I’ve just completed the book ‘Through My African Eyes’ by Jeff Koinange. A rich, yet easy read that engrosses the reader from the word go. Like with many great books, completing this one has left me feeling bereft – torn between acknowledging that it is a wholesome well rounded read, and wishing that there was more. Published by Footprints Press Kenya, this book is worth taking the time to read and would make for a great gift to friends, family, and fellow literary enthusiasts.
Jeff Koinange dedicates quite a large chunk of the book to his journalistic journeys throughout the world and more-so in Africa. If not in words and pages then in intensity. In several chapters, the perils that journalists go through to bring the story to our televisions are brought to light in gripping detail. Koinange writes of days spent in god forsaken situations in foreign countries among blood thirsty rebels and in the overwhelming presence of death.
The book deeply immersed me into the dark world of the savagery that Africans have, and continue to visit upon one another. I was heartbroken about a lot of atrocities against women, and more so the mass rapes in the Democratic Republic of Congo, and grateful for the health personnel who sacrificed to nurse these broken women back to health even with painfully meager resources. I was flabbergasted that anything, anything at all can drive a child as young as 8 to pick weapons and kill with abandon. I was touched to the core at how staring death in the face and actually losing colleagues on the job would make one want to be a better human being – in this case the writer. Above all, these accounts left me utterly respectful of the bravery of journalists. Men and women who tread into wars, killing fields and rebel infested countries to beam these stories to the world.
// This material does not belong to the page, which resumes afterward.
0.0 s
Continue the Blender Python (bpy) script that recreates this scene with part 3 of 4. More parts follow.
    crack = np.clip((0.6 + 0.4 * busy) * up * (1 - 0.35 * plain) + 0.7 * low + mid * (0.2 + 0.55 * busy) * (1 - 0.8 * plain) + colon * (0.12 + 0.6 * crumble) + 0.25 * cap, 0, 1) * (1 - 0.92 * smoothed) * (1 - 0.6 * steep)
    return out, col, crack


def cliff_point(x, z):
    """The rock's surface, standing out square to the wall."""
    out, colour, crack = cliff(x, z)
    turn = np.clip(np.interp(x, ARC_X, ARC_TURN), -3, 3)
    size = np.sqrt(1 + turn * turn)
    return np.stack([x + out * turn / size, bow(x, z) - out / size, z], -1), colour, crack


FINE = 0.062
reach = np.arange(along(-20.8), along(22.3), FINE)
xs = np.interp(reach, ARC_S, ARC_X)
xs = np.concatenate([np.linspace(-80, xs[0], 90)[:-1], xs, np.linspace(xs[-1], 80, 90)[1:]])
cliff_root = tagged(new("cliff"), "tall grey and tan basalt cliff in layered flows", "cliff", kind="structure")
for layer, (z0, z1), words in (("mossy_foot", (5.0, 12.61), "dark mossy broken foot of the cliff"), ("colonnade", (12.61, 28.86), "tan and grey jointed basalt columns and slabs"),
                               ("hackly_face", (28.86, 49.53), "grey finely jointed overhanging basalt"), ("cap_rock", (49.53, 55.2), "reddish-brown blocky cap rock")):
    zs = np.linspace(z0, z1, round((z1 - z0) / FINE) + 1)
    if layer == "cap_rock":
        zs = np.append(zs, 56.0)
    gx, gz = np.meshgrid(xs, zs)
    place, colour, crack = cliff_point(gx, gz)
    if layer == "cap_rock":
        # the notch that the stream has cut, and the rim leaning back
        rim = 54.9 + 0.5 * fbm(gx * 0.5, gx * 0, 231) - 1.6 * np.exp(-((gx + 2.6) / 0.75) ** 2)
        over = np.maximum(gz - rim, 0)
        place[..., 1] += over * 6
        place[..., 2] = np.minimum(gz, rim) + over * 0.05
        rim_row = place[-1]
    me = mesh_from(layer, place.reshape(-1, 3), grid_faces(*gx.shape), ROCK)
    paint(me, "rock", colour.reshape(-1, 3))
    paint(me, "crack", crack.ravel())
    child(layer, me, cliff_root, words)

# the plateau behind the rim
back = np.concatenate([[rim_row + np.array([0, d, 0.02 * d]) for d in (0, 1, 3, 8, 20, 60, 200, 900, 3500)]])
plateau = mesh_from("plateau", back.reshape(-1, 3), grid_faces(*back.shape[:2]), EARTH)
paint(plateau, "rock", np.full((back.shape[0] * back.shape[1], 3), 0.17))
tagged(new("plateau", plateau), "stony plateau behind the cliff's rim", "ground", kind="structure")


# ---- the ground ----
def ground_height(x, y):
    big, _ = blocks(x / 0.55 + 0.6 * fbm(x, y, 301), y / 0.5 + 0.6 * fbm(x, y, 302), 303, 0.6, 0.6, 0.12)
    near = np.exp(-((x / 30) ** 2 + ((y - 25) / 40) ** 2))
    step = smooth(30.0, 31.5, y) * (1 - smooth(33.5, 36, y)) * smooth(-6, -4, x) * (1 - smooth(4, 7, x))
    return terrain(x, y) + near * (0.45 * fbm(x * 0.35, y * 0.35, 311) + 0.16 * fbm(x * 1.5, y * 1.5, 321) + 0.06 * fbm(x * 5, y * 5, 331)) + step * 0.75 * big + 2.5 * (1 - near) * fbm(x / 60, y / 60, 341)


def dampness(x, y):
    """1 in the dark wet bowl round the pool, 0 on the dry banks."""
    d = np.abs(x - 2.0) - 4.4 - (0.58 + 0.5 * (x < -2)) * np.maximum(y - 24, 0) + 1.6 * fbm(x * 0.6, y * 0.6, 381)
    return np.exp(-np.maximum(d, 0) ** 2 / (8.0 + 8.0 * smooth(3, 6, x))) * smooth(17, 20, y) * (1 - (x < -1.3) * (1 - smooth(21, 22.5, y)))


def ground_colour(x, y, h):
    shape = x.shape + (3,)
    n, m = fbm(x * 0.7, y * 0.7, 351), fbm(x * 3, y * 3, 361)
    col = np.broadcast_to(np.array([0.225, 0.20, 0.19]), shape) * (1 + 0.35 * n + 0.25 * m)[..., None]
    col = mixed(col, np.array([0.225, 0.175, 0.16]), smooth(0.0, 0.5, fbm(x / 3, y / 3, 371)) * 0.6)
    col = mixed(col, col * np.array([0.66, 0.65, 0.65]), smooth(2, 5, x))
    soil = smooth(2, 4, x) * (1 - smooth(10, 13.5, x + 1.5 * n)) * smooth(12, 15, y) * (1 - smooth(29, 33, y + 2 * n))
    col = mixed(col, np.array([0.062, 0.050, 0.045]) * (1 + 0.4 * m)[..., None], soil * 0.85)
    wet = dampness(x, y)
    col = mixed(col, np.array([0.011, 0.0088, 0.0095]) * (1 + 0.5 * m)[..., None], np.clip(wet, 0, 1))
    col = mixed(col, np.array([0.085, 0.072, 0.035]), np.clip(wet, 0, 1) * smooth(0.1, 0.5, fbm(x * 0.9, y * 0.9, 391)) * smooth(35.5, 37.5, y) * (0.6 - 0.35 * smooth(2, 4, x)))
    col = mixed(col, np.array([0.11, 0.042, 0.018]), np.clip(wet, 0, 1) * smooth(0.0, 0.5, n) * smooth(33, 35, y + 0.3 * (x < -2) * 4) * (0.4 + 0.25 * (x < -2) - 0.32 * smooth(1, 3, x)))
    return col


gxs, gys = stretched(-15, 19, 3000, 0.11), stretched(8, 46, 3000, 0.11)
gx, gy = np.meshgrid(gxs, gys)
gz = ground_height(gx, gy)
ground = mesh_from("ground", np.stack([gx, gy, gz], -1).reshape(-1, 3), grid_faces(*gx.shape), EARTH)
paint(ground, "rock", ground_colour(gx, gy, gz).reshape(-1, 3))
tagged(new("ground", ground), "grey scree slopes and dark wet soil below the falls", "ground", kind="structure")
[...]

Chapter 13 could not have come sooner. It starts with the simple words ‘not all my stories were painful and tragic’. Powerful words that made me feel like I’d just been lifted from a pit. At this point I was angry at Africa. Still am. Angry at the brutality. Angry that we can just rise and massacre neighbors and whole villages. That we can rob our children of their childhoods and raise them to be ruthless killing machines. Sample these words that are just a few pages before the redeeming chapter 13. “Ivory Coast was caught up in the middle of a civil war, Guinea’s slow burning civil war was simmering, Sierra Leone was sitting on a shaky truce, and Liberia was fast reaching a dangerous boiling point”. What is all this? Why? Diamonds?
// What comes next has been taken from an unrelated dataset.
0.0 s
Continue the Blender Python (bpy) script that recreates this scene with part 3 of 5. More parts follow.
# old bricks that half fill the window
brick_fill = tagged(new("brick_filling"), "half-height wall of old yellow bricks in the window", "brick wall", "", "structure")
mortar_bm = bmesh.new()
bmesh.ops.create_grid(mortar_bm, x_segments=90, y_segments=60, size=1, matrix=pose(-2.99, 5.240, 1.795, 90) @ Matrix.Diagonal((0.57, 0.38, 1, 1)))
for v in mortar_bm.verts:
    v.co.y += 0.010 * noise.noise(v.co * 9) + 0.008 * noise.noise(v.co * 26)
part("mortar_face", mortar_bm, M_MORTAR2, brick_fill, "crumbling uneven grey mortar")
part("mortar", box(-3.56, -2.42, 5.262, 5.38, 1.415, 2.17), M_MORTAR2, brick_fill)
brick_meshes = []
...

Amid all the tragedy, there is hope and triumph in the sheer tenacity of the human spirit. Nothing brought this home than the inspiring account of amputees – survivors of the horrific long sleeve / short sleeve barbarity during Sierra Leone’s civil war, where rebels chopped off their victims’ arms either at the elbow (short sleeves) or at the wrists (long sleeves). Others had their legs amputated. Koinange describes in a touching account how he came across these victims much later, hobbling about on clutches as best they could as they played soccer on the beach.
I’ve watched a lot of brutality on TV and read about it on news sites but I’ve never quite got the story from the other side of the lense. Jeff Koinange’s memories that come so alive throughout the book brought this picture home hard. Identifying with the story has mostly been easy because in the book, he builds up his life story from his childhood, growing up, education, and work progression leading upto his ultimate career. He also touches on tender family moments with his wife and son, personal tragedies and in all of about 5 words, he touches on some long running rumour. By the time he delves into the more intense parts of the book, the reader feels that they know him already.
Koinange gives snippets of African politics and the circus that they sometimes tend to be. He paints a picture of the working of African States and gives glimpses into the psyches of great leaders of Africa whose stories and lives have always been fuzzy in my mind. He tells of the events and historical backgrounds that led to some of the most savage wars in the continent. All these in short and precise chapters, perfect for those who are not exactly at home with the winding nature of history education.
All of what Koinange did in Africa and other parts of the world, he did for someone else’s war. And then the barbarity came upon Kenya in 2007. He dedicates a chapter to this sad state of affairs towards the end of the book.